Facebook Enables “Safety Check” Feature After Nigeria Bombings and Criticism

Facebook flips on "Safety Check" feature after attack in Nigeria and criticism

Facebook CEO Mark Zuckerberg
Facebook CEO Mark Zuckerberg

Facebook founder Mark Zuckerberg took to his profile wall to post that his company enabled “Safety Check”—a Facebook feature that allows users to check-in to assure loved ones they are safe in the event of a wide-spread emergency—after Nigeria was bombed in a presumed terrorist attack.

“We’ve activated Safety Check again after the bombing in Nigeria this evening. After the Paris attacks last week, we made the decision to use Safety Check for more tragic events like this going forward,” Zuckerberg wrote in his post.

Facebook was accused of bias recently after enabling the safety feature in the aftermath of the terrorist bombings in Paris, France.

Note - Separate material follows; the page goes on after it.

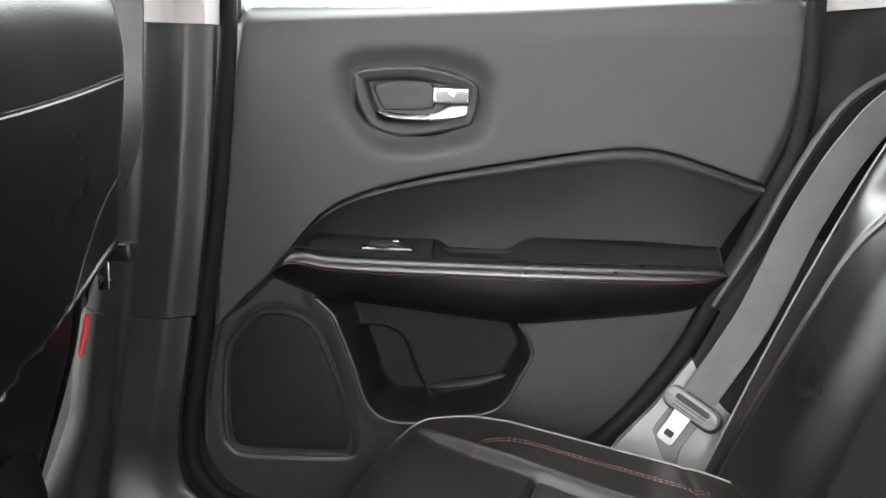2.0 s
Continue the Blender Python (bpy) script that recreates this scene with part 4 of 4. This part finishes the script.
part("piping", tube(on_cushion([(x, float(EDGE(x)) - 0.027) for x in np.linspace(-0.03, 0.462, 20)], 110, rise=0.0012), 0.0012, 6), PALE_PIPING, bench, "grey piping along the cushion edge")
SEAM = [(0.094, 0.590), (0.100, 0.603), (0.113, 0.615), (0.136, 0.621), (0.168, 0.617), (0.228, 0.594), (0.304, 0.566), (0.376, 0.540)]
for off in (-0.0035, 0.0035):
    part("stitching", stitches(on_cushion(SEAM, 110, (0, off)), 0.0045, 0.0025, 0.00055), RED_THREAD, bench, "dark red thread")
for line, off in ((RIDGE, 0.004), (FOLD, 0.005)):
    part("stitching", stitches(on_cushion(line[4:46:3], 90, (0, off)), 0.0045, 0.0025, 0.0006), RED_THREAD, bench, "dark red thread")
part("seam", tube(on_cushion(RIDGE[::3], 60, rise=-0.0002), 0.0011, 6), DEEP, bench)
# pale tube paints the highlight where the middle seat's top meets its front
part("seam", tube(on_cushion([(0.004, 0.13), (0.014, 0.07), (0.021, -0.03), (0.023, -0.11), (0.020, -0.20)], 60, rise=0.0008), 0.0016, 6), PALE_PIPING, bench, "pale piping that carries the highlight along the front of the middle seat")
part("seam", tube(on_cushion([tuple(q) for q in INSERT[::3]] + [tuple(INSERT[0])], 180, rise=0.0003), 0.0014, 6), RUBBER_AND_SHADE, bench)

# backrests
FACE = lambda z: 0.292 + 0.42 * z - 0.012 * np.sin(np.pi * np.clip((z - 0.3) / 0.6, 0, 1))
UPPER = [(0.158, 0.70), (0.150, 0.79), (0.145, 0.86), (0.15, 0.93), (0.30, 0.935), (0.52, 0.93), (0.605, 0.885), (0.622, 0.80), (0.612, 0.745), (0.590, 0.700), (0.545, 0.655), (0.500, 0.614), (0.470, 0.598), (0.43, 0.592), (0.36, 0.592), (0.284, 0.598), (0.215, 0.622), (0.185, 0.66)]

UPPER_WIDE = [(0.20, 0.80), (0.25, 0.70), (0.265, 0.678), (0.313, 0.662), (0.350, 0.650), (0.366, 0.622), (0.389, 0.598), (0.419, 0.584), (0.497, 0.577), (0.56, 0.578), (0.60, 0.60), (0.615, 0.66), (0.615, 0.93), (0.40, 0.935), (0.20, 0.93)]


def back_face(Y, Z, lo, hi, hollow=0.020):
    """The front of one backrest over y and z; lo and hi: its inner and outer edge."""
    t = (Y - lo) / (hi - lo)
    x = FACE(Z)
    up = np.clip((Z - 0.33) / 0.57, 0, 1)
    start = 0.60 + 0.27 * smooth01(0.42, 0.62, up)
    x = x - (0.026 - 0.006 * smooth01(0.6, 0.95, up)) * smooth01(0, 1, (t - start) / (0.97 - start))
    x = x + hollow * smooth01(0.05, 0.26, t) * smooth01(0.74, 0.56, t) * smooth01(0.98, 0.8, up)
    x = x + 0.003 * np.exp(-((t - 0.865 + 0.10 * (up - 0.5)) / 0.010) ** 2) * smooth01(0.78, 0.62, up)
    x = x + 0.06 * smooth01(0.975, 1.0, t) ** 1.5 + 0.035 * smooth01(0.045, 0.0, t) ** 1.4
    return x + 0.05 * smooth01(0.93, 1.0, up) ** 1.5


def backrest(name, lo, hi, mirror, label):
    U, V = grid(250, 280)
    Yl = (lo - 0.012) + (hi - lo + 0.012) * U
    Zt = 0.27 + V * (0.635 - 0.05 * smooth01(0.75, 1.0, U))
    up_line = spline(UPPER_WIDE if mirror else UPPER, 140, True)
    insert = spline([(0.205, 0.665), (0.235, 0.64), (0.284, 0.62), (0.36, 0.615), (0.44, 0.62), (0.484, 0.625), (0.475, 0.52), (0.46, 0.40), (0.45, 0.33), (0.26, 0.33), (0.225, 0.5)], 110, True)
    if mirror:
        insert = spline([(0.338, 0.655), (0.352, 0.69), (0.45, 0.65), (0.61, 0.62), (0.618, 0.50), (0.61, 0.34), (0.365, 0.34), (0.375, 0.42), (0.385, 0.50), (0.375, 0.58), (0.352, 0.62)], 130, True)
    Yl, Zt = snapped(Yl, Zt, up_line, 0.0019)
    Yl, Zt = snapped(Yl, Zt, insert, 0.0017)
    Xf = back_face(Yl, Zt, lo, hi, 0.042 if mirror else 0.020)
    rim = away(Yl, Zt, up_line, True)
    Xf = Xf + 0.005 * np.exp(-(rim / 0.005) ** 2) - 0.011 * smooth01(0, 0.03, np.where(inside(Yl, Zt, up_line), rim, 0))
    oval = spline([(0.385, 0.868), (0.40, 0.845), (0.43, 0.836), (0.47, 0.838), (0.50, 0.85), (0.51, 0.868)], 30)
    Xf = Xf + 0.007 * np.exp(-(away(Yl, Zt, oval) / 0.004) ** 2)
    mid_y, mid_z = (Yl[:-1, :-1] + Yl[1:, 1:]) / 2, (Zt[:-1, :-1] + Zt[1:, 1:]) / 2
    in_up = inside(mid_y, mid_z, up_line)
    is_in = inside(mid_y, mid_z, insert) & ~in_up
    P = np.stack([Xf, Yl if not mirror else 0.026 - Yl, Zt], -1)
    # hides differ between the two seats to carry light and shade in their colour
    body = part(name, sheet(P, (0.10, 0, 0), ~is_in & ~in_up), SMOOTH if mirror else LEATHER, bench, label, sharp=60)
    part("backrest_insert", sheet(P, (0.10, 0, 0), is_in), PERFORATED if mirror else SHADED_PERFORATED, body, "perforated black leather insert", sharp=60)
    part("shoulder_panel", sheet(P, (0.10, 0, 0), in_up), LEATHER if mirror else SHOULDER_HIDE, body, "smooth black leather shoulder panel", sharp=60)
    if mirror:
        edge = np.array([(float(back_face(np.array(y), np.array(z), lo, hi, 0.042)) - 0.001, 0.026 - y, z) for y, z in shrink(up_line, -0.006) if 0.25 < y < 0.56 and z < 0.69])
        part("stitching", stitches(edge, 0.005, 0.003, 0.0007), GREY_THREAD, body, "grey thread")
    pipe = np.array([(float(back_face(np.array(lo + (hi - lo) * 0.972), np.array(z), lo, hi)) - 0.002, (lo + (hi - lo) * 0.972) if not mirror else 0.026 - (lo + (hi - lo) * 0.972), z) for z in np.linspace(0.34, 0.85, 60)])
    part("piping", tube(pipe, 0.0014, 6), PALE_PIPING, body)
    side_seam = np.array([(float(back_face(np.array(lo + (hi - lo) * q), np.array(z), lo, hi)) - 0.0006, (lo + (hi - lo) * q) if not mirror else 0.026 - (lo + (hi - lo) * q), z) for z, q in ((z, 0.877 - 0.10 * ((z - 0.33) / 0.57 - 0.5)) for z in np.linspace(0.38, 0.74, 50))])
    part("stitching", stitches(side_seam, 0.0045, 0.0028, 0.0005), RED_THREAD, body, "dark red thread")
    return body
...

Thousands took the social media company to task in scathing comments on Facebook and Zuckerberg’s pages for not doing the same after terrorist attacks in countless other countries, most of them outside the Western world.

Image: File

While the Facebook wunderkind commented on enabling the feature in the wake of the Nigerian attack, he also made it clear he would not comment every time a disaster occurred.

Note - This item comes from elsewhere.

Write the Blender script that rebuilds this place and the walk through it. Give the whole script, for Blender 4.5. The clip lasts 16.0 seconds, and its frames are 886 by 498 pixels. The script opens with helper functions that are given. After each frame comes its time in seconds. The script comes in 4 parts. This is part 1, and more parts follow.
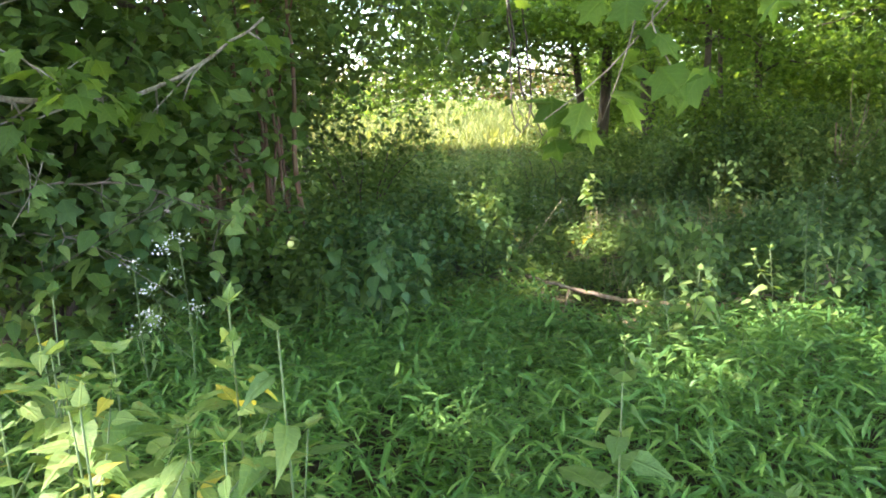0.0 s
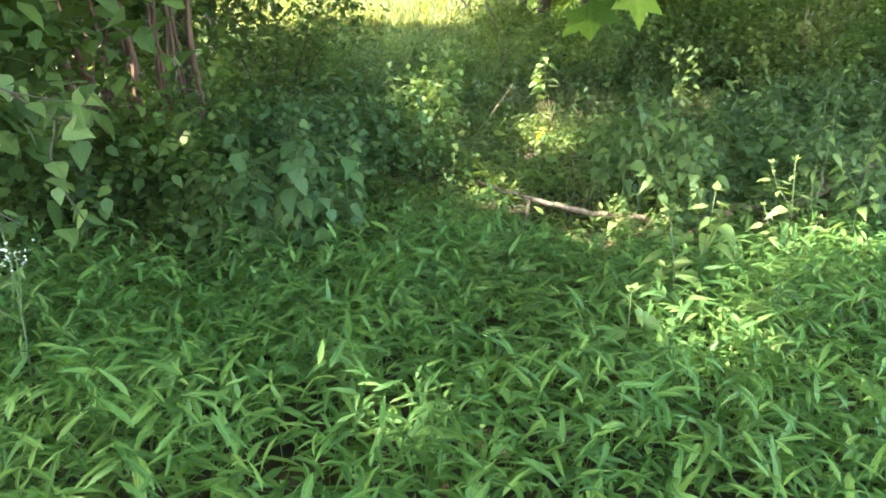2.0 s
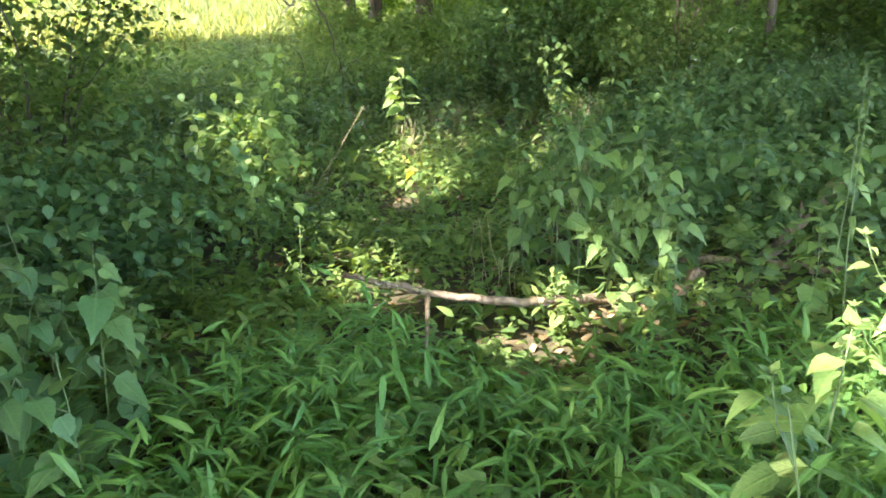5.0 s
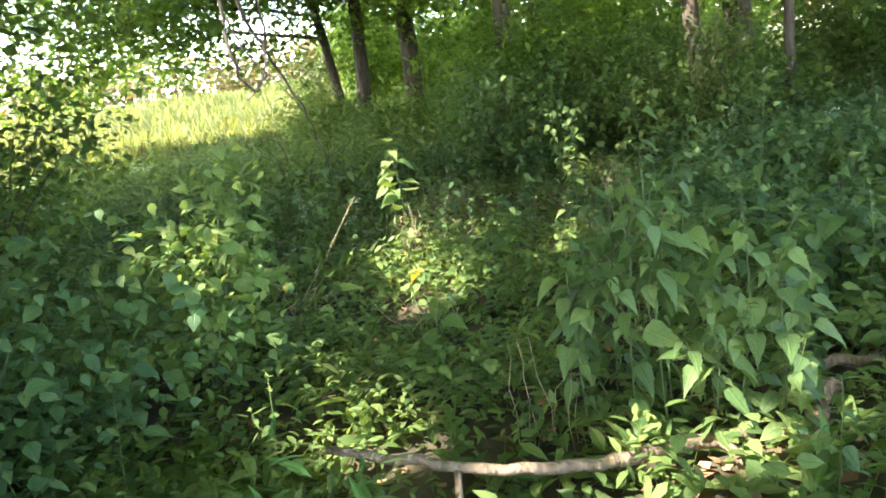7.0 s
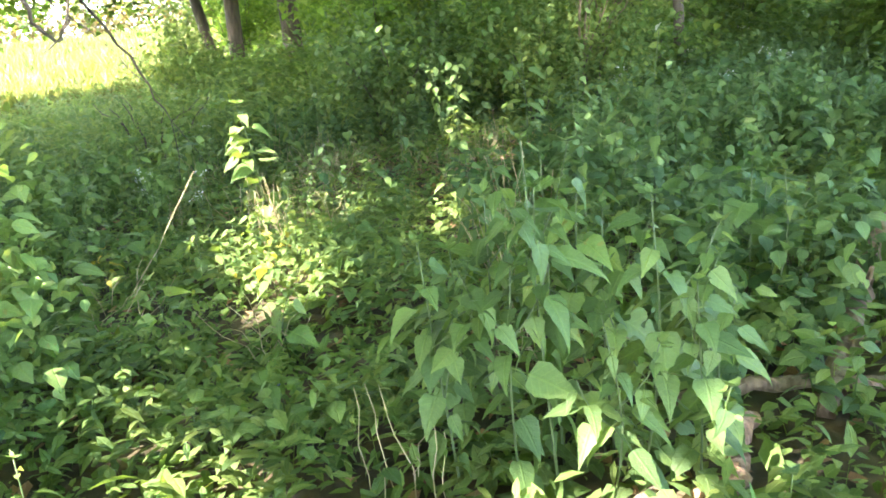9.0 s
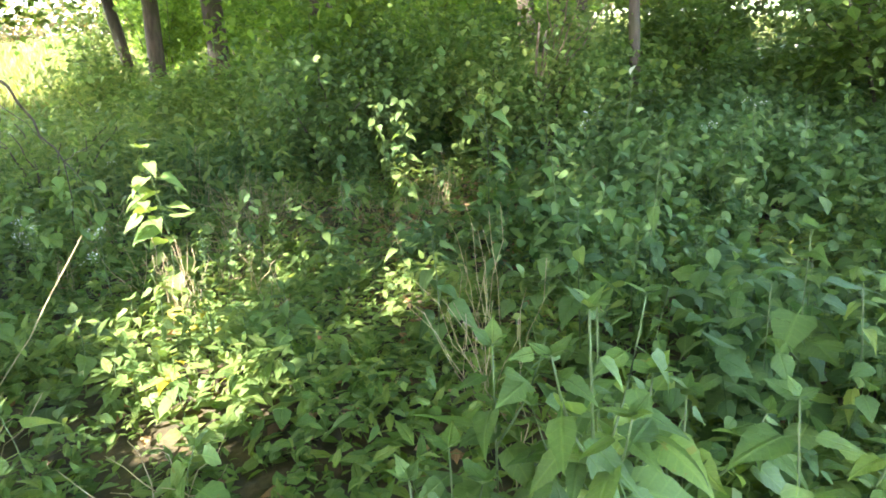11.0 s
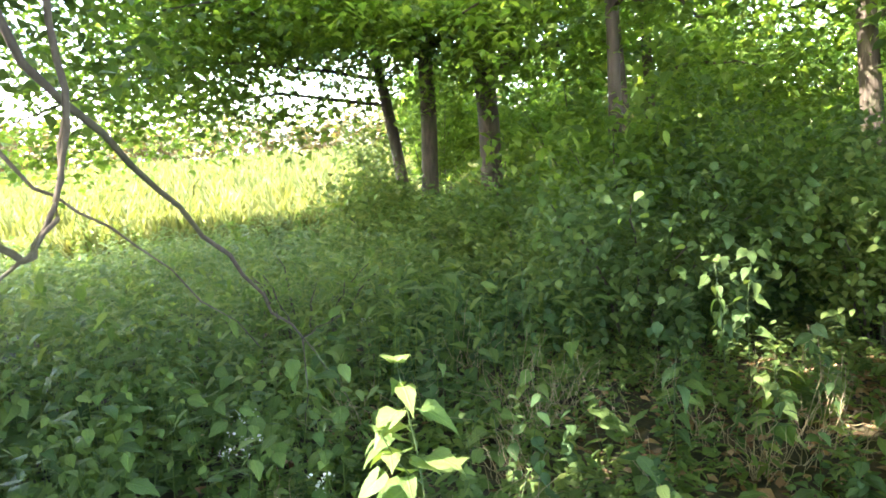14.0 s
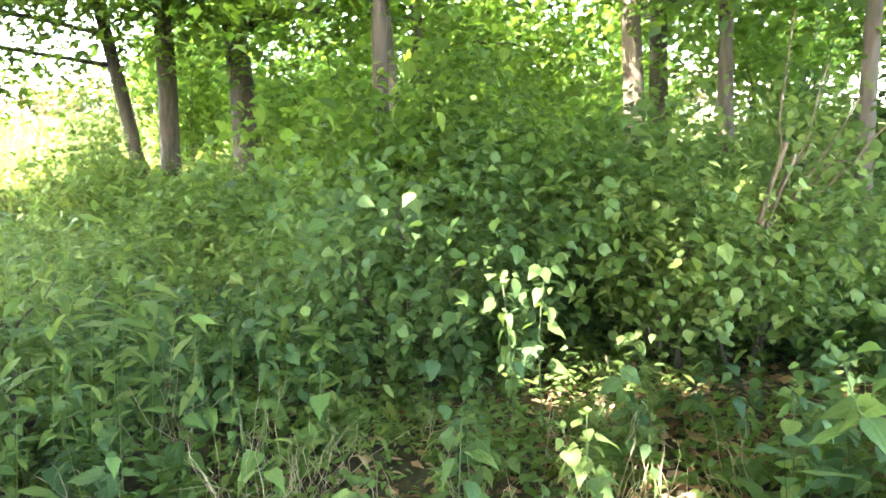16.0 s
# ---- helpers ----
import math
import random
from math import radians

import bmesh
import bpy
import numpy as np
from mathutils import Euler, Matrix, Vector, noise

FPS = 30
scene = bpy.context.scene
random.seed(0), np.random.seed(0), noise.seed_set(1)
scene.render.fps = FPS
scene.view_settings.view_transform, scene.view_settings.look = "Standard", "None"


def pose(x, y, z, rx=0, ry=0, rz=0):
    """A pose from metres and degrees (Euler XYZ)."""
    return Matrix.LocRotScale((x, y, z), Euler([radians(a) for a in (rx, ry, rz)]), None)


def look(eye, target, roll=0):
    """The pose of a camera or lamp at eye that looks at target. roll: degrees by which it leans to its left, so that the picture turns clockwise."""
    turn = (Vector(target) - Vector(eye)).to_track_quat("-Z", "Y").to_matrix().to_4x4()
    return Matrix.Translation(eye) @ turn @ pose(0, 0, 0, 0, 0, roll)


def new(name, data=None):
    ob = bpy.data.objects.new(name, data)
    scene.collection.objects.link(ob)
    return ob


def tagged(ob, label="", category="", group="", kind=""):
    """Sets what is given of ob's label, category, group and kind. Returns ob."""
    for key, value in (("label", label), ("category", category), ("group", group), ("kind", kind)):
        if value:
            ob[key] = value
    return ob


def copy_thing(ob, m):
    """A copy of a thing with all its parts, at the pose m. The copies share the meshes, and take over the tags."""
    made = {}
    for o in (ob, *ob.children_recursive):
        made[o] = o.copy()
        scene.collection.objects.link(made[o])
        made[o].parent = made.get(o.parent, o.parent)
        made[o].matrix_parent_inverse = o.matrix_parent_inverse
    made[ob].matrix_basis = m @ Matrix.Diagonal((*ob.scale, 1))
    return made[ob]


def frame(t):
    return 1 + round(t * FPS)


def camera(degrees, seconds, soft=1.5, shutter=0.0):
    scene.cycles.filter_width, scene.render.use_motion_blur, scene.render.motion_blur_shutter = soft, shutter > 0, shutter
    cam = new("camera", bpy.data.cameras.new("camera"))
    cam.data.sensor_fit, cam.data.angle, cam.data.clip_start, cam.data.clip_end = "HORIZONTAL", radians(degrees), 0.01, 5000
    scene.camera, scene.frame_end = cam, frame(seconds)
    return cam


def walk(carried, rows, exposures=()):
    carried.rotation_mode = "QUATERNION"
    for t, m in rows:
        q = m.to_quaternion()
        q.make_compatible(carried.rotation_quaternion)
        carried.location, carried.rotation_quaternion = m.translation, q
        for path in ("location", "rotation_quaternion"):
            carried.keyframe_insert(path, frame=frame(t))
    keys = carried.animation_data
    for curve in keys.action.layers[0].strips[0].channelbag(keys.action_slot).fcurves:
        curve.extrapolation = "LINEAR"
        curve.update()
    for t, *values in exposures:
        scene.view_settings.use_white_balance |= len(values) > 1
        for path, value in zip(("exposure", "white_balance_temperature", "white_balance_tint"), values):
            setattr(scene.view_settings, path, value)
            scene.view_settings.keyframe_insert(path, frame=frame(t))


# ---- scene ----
# ---------------------------------------------------------------- camera
LENS = 63.44
PATH = (  # seconds, eye, yaw to the right, pitch, roll
    (0, 0.000, 0.000, 1.653, 0.00, -10.63, -1.44),
    (0.5, 0.142, 0.230, 1.616, 1.46, -12.35, -3.07),
    (1, 0.205, 0.420, 1.561, 2.37, -17.21, -1.89),
    (1.5, 0.007, 0.785, 1.537, 4.39, -19.83, 0.65),
    (2, -0.056, 1.080, 1.573, 6.01, -19.96, 0.41),
    (2.5, -0.019, 1.460, 1.544, 4.01, -19.70, -0.93),
    (3, -0.016, 1.700, 1.549, 5.20, -20.36, -2.05),
    (3.5, -0.204, 2.061, 1.566, 8.09, -19.28, -2.52),
    (4, -0.157, 2.361, 1.539, 12.18, -18.71, -1.82),
    (4.2, -0.094, 2.477, 1.542, 14.65, -20.27, -0.39),
    (6.3, 0.472, 3.644, 1.291, 22.04, -15.97, -5.52),
    (6.5, 0.487, 3.716, 1.302, 21.18, -15.22, -6.08),
    (7, 0.480, 3.943, 1.323, 18.41, -13.17, -7.97),
    (7.5, 0.554, 4.097, 1.326, 14.37, -11.69, -9.34),
    (8, 0.755, 4.174, 1.334, 18.55, -12.63, -8.09),
    (8.5, 0.860, 4.255, 1.326, 24.95, -16.15, -6.86),
    (8.7, 0.869, 4.363, 1.315, 25.71, -17.84, -6.66),
    (10.8, 1.204, 5.104, 1.409, 32.72, -17.24, -5.07),
    (11, 1.183, 5.254, 1.404, 32.61, -16.97, -4.34),
    (11.5, 1.168, 5.588, 1.438, 31.82, -16.25, -2.89),
    (12, 1.349, 5.796, 1.432, 27.87, -15.38, -3.12),
    (12.5, 1.475, 5.913, 1.496, 22.30, -14.25, -4.76),
    (13, 1.456, 6.193, 1.449, 17.50, -12.79, -5.37),
    (13.5, 1.387, 6.736, 1.536, 9.95, -9.42, -6.31),
    (14, 1.585, 7.001, 1.582, 13.13, -7.46, -4.69),
    (14.5, 1.723, 7.157, 1.592, 22.70, -8.34, -3.50),
    (15, 1.719, 7.497, 1.616, 30.08, -9.51, -3.14),
    (15.5, 1.978, 7.750, 1.581, 32.81, -10.29, -3.17),
    (16, 2.201, 8.127, 1.581, 31.29, -10.25, -2.14),
)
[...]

“Unfortunately, these kinds of events are all too common, so I won’t post about all of them,”

Reuters reports that a bomb blast killed 32 and injured 80 yesterday at a market in Yola, a northeastern city of Nigeria. While no group has claimed responsibility for the attack, the speculation is that the militant Islamist group Boko Haram may be the culprit.

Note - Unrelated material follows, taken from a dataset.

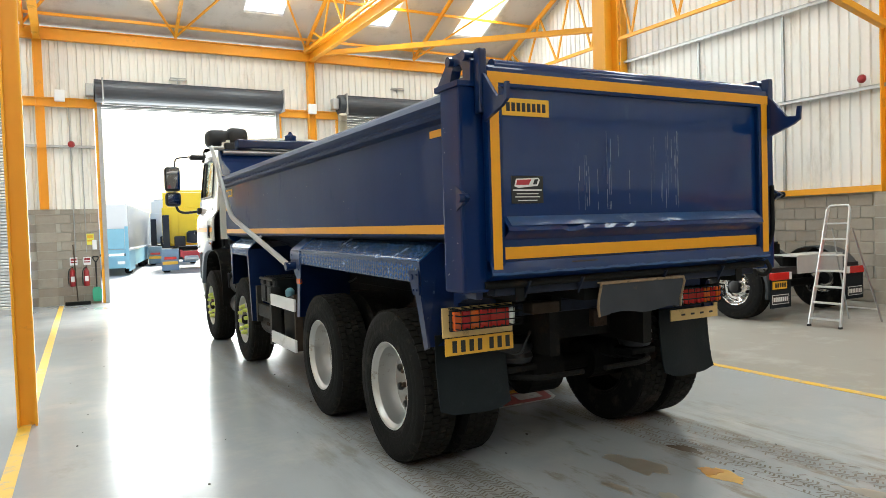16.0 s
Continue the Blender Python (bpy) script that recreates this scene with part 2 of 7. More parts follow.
# body blue copied lighter and glossier to give the tailgate its brighter reflections
M_GATE = material("lightened_glossy_tailgate_paint", (0.0018, 0.0235, 0.110), 0.4, vary=0.25, scale=2.0, coat=0.9, coat_rough=0.05, dirt=(0.02, 0.06, 0.15), dirt_amount=0.05, dirt_scale=4, bump=0.3, bscale=2.5, spec=0.1, stretch=(1, 1, 0.3))
M_BLUEW = material("worn_blue_paint", (0.003, 0.0155, 0.070), 0.38, vary=0.2, scale=3, dirt=(0.14, 0.19, 0.27), dirt_amount=-0.08, dirt_scale=7, dirt_edge=0.035, bump=0.06, bscale=12, coat=0.7, coat_rough=0.08, spec=0.2)
M_CHECK = material("worn_blue_checker_plate", (0.010, 0.045, 0.155), 0.24, vary=0.25, scale=5, dirt=(0.24, 0.31, 0.41), dirt_amount=-0.03, dirt_scale=6.0, dirt_edge=0.09, bump=0.12, bscale=16, coat=0.9, coat_rough=0.07)
M_CHECKR = material("rubbed_checker_ridges", (0.05, 0.105, 0.235), 0.24, metal=0.3, vary=0.5, scale=9, dirt=(0.60, 0.64, 0.69), dirt_amount=0.12, dirt_scale=4.0, dirt_edge=0.1, coat=0.6)
M_CHECKT = material("scuffed_checker_plate", (0.02, 0.075, 0.21), 0.18, metal=0.15, vary=0.3, scale=5, dirt=(0.72, 0.75, 0.78), dirt_amount=0.3, dirt_scale=3.4, dirt_edge=0.14, bump=0.15, bscale=16, coat=1.0, coat_rough=0.05)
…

After Zuckerberg’s post, many users posted additional requests for Facebook to help in emergency situations, including setting up a similar feature for Amber alerts, using the feature during flooding season in South India, helping people in Taiwan against oppressed speech, and other cries for help around the globe.

The Facebook CEO also offered some words of comfort in his post, “Deaths from war are lower than ever, murder rates are generally dropping around the world, and — although it’s hard to believe — even terrorist attacks are declining. Please don’t let a small minority of extremists make you pessimistic about our future.”